Start

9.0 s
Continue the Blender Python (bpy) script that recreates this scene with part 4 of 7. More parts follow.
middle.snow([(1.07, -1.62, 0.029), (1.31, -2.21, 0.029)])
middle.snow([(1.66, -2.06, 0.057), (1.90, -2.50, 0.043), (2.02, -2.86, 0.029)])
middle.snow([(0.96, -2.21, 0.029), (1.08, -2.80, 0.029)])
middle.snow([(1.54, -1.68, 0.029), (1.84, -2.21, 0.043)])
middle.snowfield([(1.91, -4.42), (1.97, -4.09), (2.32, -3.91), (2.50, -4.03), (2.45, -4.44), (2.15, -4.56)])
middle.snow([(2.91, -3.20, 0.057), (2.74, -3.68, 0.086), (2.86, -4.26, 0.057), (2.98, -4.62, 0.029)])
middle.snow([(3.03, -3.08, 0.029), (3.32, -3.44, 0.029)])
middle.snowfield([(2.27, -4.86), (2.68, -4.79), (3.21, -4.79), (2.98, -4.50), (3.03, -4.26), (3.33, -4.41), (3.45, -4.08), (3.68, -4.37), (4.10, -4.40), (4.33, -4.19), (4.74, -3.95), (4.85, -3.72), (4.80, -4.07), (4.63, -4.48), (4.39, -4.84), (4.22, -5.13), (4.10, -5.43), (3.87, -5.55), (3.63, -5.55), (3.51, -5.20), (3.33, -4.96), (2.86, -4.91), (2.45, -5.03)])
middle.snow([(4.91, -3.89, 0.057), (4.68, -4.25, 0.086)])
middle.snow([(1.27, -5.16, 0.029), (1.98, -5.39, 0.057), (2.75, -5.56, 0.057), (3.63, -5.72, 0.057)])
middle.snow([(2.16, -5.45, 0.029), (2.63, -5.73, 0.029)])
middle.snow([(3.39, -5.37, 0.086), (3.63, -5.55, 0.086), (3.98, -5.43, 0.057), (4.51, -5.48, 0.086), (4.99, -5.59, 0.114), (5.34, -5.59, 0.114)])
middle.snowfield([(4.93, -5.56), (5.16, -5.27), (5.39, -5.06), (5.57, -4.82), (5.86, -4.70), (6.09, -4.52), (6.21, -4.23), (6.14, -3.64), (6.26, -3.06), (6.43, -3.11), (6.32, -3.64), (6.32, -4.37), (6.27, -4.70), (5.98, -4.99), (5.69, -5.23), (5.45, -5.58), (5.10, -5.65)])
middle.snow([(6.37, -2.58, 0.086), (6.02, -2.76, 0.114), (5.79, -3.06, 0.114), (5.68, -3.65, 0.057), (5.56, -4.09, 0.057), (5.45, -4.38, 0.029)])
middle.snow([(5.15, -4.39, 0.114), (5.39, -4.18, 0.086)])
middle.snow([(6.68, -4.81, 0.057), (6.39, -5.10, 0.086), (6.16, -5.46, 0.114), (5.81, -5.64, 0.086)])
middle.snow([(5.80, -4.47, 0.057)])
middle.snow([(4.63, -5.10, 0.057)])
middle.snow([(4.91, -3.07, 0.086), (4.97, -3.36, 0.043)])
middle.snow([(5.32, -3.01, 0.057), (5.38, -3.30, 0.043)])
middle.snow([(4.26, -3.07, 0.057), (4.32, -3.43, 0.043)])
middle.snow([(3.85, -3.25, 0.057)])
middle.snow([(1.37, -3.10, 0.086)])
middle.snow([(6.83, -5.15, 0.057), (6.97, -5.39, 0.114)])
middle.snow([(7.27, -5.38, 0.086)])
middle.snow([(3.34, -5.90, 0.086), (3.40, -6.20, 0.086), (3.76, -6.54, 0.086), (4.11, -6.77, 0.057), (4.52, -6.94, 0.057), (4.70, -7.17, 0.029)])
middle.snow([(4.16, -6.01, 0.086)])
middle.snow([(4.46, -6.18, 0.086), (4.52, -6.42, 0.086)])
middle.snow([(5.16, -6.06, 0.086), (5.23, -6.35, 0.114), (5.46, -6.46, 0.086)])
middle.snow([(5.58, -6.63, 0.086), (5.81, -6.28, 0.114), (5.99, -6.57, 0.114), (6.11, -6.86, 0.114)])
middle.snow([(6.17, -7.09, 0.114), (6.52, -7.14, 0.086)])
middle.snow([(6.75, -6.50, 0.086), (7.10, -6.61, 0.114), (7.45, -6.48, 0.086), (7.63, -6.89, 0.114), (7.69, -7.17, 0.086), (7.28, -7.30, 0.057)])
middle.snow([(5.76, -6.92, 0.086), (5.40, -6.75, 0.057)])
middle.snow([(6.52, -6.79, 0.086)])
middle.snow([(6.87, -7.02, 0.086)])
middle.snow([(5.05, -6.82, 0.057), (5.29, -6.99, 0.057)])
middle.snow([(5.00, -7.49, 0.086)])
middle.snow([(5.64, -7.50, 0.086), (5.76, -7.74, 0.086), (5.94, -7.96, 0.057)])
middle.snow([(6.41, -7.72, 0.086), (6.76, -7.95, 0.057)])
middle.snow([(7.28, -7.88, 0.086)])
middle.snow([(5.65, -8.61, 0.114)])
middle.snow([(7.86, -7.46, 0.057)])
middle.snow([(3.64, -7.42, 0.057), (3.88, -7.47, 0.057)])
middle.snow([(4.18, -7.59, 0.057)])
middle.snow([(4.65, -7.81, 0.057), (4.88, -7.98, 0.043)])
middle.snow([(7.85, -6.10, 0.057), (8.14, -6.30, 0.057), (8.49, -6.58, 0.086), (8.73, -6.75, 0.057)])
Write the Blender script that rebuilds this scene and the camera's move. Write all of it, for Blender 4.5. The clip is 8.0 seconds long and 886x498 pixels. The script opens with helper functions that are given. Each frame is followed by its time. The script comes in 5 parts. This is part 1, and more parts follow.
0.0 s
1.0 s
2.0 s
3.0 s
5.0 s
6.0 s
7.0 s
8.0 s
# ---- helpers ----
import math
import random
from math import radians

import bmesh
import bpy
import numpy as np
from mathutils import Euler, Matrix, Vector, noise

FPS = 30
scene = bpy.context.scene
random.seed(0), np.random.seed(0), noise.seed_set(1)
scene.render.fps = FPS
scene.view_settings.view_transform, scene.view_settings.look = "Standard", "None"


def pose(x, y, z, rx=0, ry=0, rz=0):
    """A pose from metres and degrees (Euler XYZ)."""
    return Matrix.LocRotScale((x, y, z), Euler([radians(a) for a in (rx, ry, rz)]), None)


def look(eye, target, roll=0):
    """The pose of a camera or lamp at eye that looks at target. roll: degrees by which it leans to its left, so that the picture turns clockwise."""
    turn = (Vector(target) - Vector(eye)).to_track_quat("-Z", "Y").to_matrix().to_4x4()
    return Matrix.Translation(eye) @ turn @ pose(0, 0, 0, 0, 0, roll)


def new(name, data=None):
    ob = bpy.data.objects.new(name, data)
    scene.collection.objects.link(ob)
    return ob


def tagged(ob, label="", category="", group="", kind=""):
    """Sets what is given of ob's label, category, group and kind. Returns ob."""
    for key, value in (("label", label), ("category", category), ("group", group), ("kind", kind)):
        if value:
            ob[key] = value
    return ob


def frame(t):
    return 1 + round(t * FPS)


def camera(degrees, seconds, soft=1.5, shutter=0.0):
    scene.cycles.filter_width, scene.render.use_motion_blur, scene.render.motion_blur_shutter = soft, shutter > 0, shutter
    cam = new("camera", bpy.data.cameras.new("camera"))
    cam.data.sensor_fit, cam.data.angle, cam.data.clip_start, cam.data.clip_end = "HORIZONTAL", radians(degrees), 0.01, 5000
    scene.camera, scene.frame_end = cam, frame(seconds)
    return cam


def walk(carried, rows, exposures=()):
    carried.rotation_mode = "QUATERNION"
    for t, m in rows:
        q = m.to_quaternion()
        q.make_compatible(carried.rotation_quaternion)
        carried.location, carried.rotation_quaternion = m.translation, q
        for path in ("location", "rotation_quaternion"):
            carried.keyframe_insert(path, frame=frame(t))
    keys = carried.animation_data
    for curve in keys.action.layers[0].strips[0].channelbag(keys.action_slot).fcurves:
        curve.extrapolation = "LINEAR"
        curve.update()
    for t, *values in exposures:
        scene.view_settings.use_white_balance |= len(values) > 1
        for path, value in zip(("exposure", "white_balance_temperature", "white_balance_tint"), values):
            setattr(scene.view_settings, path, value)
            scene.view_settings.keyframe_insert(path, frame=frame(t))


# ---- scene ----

End

* Work to do: Taking the lines above, repeat exactly those from the line that contains "from mathutils import" through the line that contains "turn = (Vector(target)", and both of those lines as well. Include nothing else.

* The reply:
from mathutils import Euler, Matrix, Vector, noise

FPS = 30
scene = bpy.context.scene
random.seed(0), np.random.seed(0), noise.seed_set(1)
scene.render.fps = FPS
scene.view_settings.view_transform, scene.view_settings.look = "Standard", "None"


def pose(x, y, z, rx=0, ry=0, rz=0):
    """A pose from metres and degrees (Euler XYZ)."""
    return Matrix.LocRotScale((x, y, z), Euler([radians(a) for a in (rx, ry, rz)]), None)


def look(eye, target, roll=0):
    """The pose of a camera or lamp at eye that looks at target. roll: degrees by which it leans to its left, so that the picture turns clockwise."""
    turn = (Vector(target) - Vector(eye)).to_track_quat("-Z", "Y").to_matrix().to_4x4()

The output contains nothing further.